Sunday, October 26, 2014

Mad, bad

Jean-Patrick Manchette's The Mad and the Bad is a heart-pumping novel. Extremely violent. Damaged people.

Hartog — architect, businessman, philanthropist — plucks Julie out of an insane asylum to care for his ward, his 12-year-old orphaned nephew, spoiled brat (or worse — things don't seem quite right with the boy) and heir to the family fortune. On her first day of work, Julie and the boy are kidnapped. Once tranquilizers and alcohol aren't available, Julie's forced to rely on her wits to survive, and she has plenty. She escapes death and her captors, with the boy in tow, only to face more dangers.

Here's a passage I quite liked from late in the novel:
Julie poured herself a bowl of coffee, touched it to her lips and burnt herself. She put the vessel down and left the kitchen. She almost lost her way in the web of corridors and rooms. Then she stepped into Fuentes's room. The failed architect was lying on his back in bed, wearing khaki shorts. Empty beer bottles were strewn across a good half of the room. He had dried beer on his chest. His thoracic hair was sticky with it. He was snoring. Julie contemplated him with commiseration and chagrin. She regretted the fact that he was not a handsome young man and that he had not tried to possess her. She would have struggled, scratched his face no doubt, and in any case men did nothing for her, but, all the same, she regretted it.

This is the second Manchette novel I've read (after Fatale). Both have a female protagonist. There are shades of feminist thinking to their motivations and their competence and self-reliance, but some gratuitous objectification as well. I wish I could find a feminist critique so that I'd know what to think. I know one woman who read Fatale, and she was a bit put off by the violence. A scan of the internet suggests that not many women are interested in Manchette.

Check out His Futile Preoccupations for a closer look at Julie's character.

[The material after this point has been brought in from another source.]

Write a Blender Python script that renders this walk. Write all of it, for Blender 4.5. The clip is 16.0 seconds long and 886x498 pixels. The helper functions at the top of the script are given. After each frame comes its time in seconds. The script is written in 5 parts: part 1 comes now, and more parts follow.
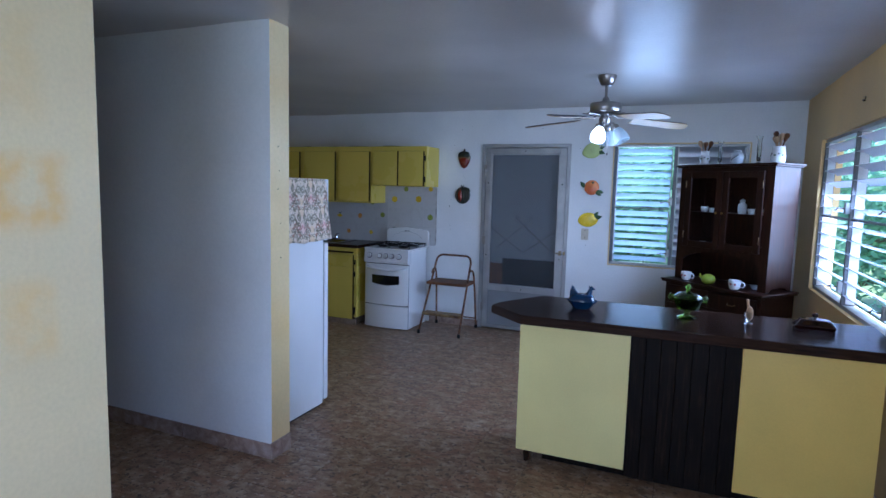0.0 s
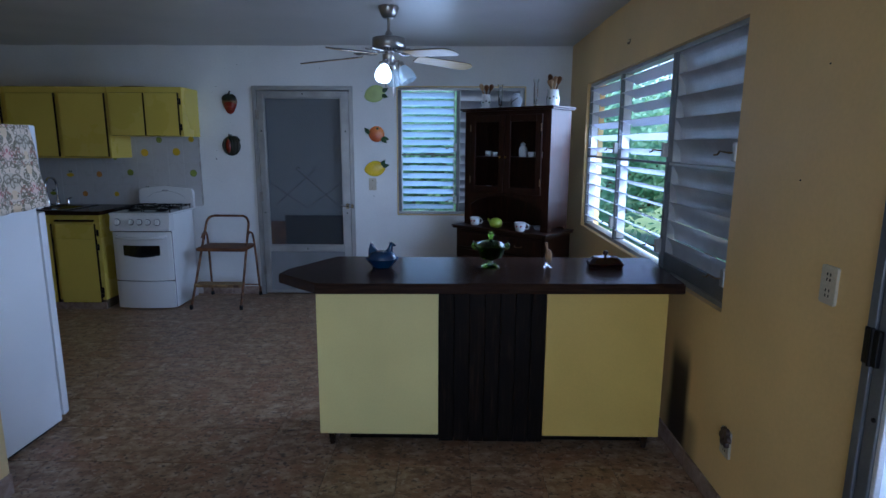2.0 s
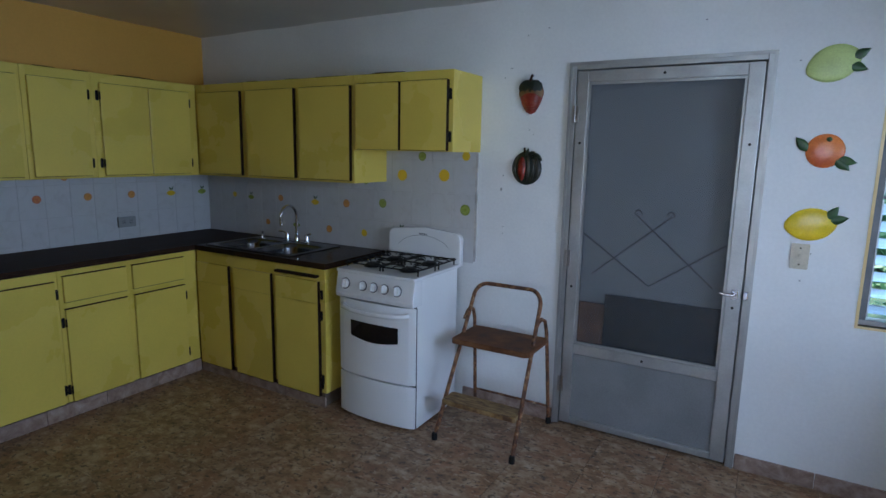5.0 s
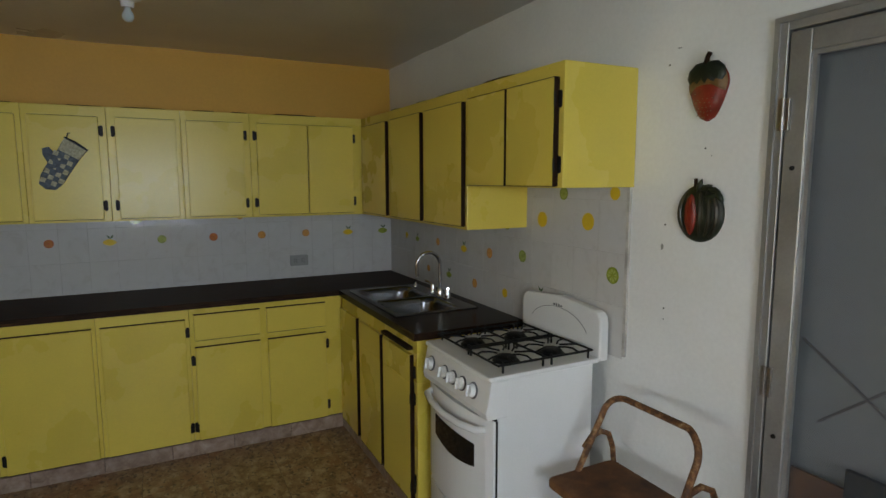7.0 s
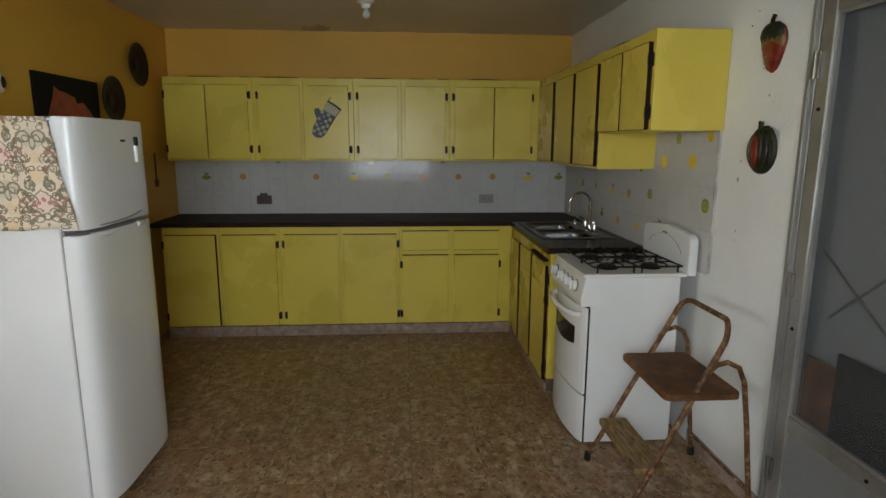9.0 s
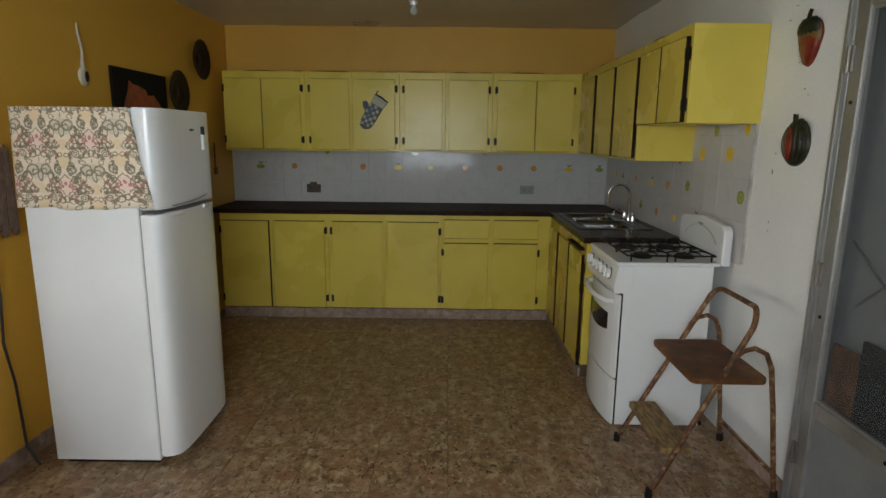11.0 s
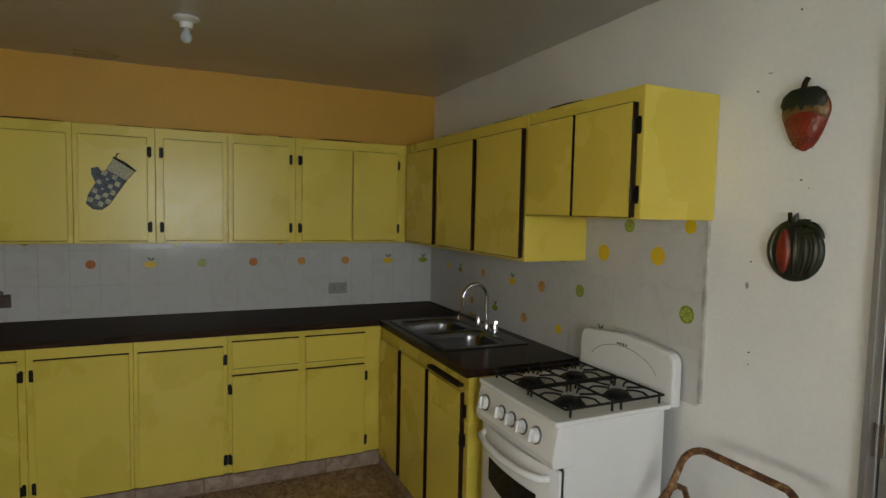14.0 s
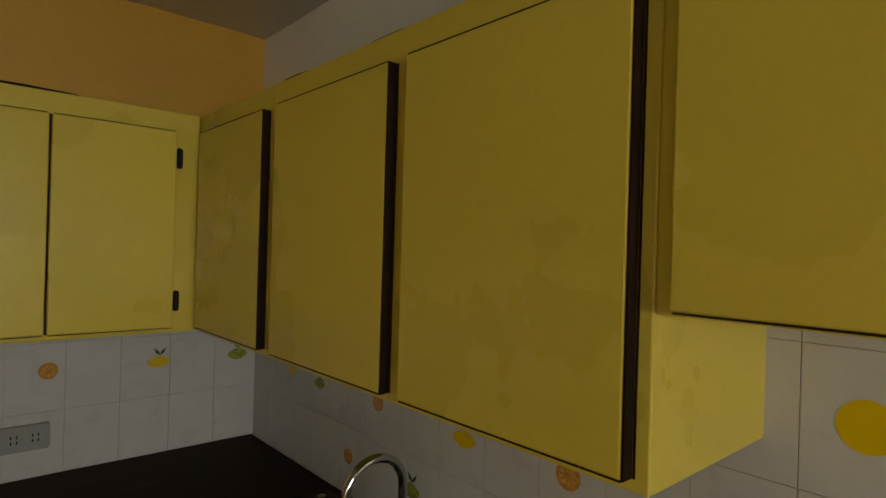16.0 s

James Sallis writes in the introduction to this editions
There's much that's quintessentially French about Manchette: his political stance, the stylish hard surface of his prose, his adoption of a "low" or demotic art form to embody abstract ideas. Like any great illusionist, he directs our attention one way as the miraculous happens in another. He tells us a simple story. This occurred. That. But there's bone, there's gristle. Floors give way, and wind heaves its shoulder against the door. His stories of cornered individuals become an indictment of capitalism's excesses, its unchallenged power, its reliance on distraction and spectacle.
All true.

Everything happens so fast it's hard to read any of it as social commentary. But it's not much of a stretch to see how Manchette might be considered as a successor to Simenon. In their world, darkness lives in everyone's heart, and everyone is capable of anything. Manchette is credited with launching the neo-polar wave. For me Manchette's style calls to mind Delacorta, who was writing just a few years later (among other things he wrote Diva, which is perhaps better known as a film adaptation).

I am furious with NYRB Classics for divulging a major plot point in the description on the back cover. It's just barely hinted at in the early pages, and not fully confirmed until page 140. I made the mistake of rereading the description a few chapters in — someone had asked me about what I was reading — at which point, all the steam was taken out of the ride, the drive to find out who was behind it all deflated. The novel lost its purpose for me.

Still, something very compelling about Manchette's writing, the feeling that there's more to it than meets the eye. His novels are fully loaded. I'm packing this one away for a reread some day.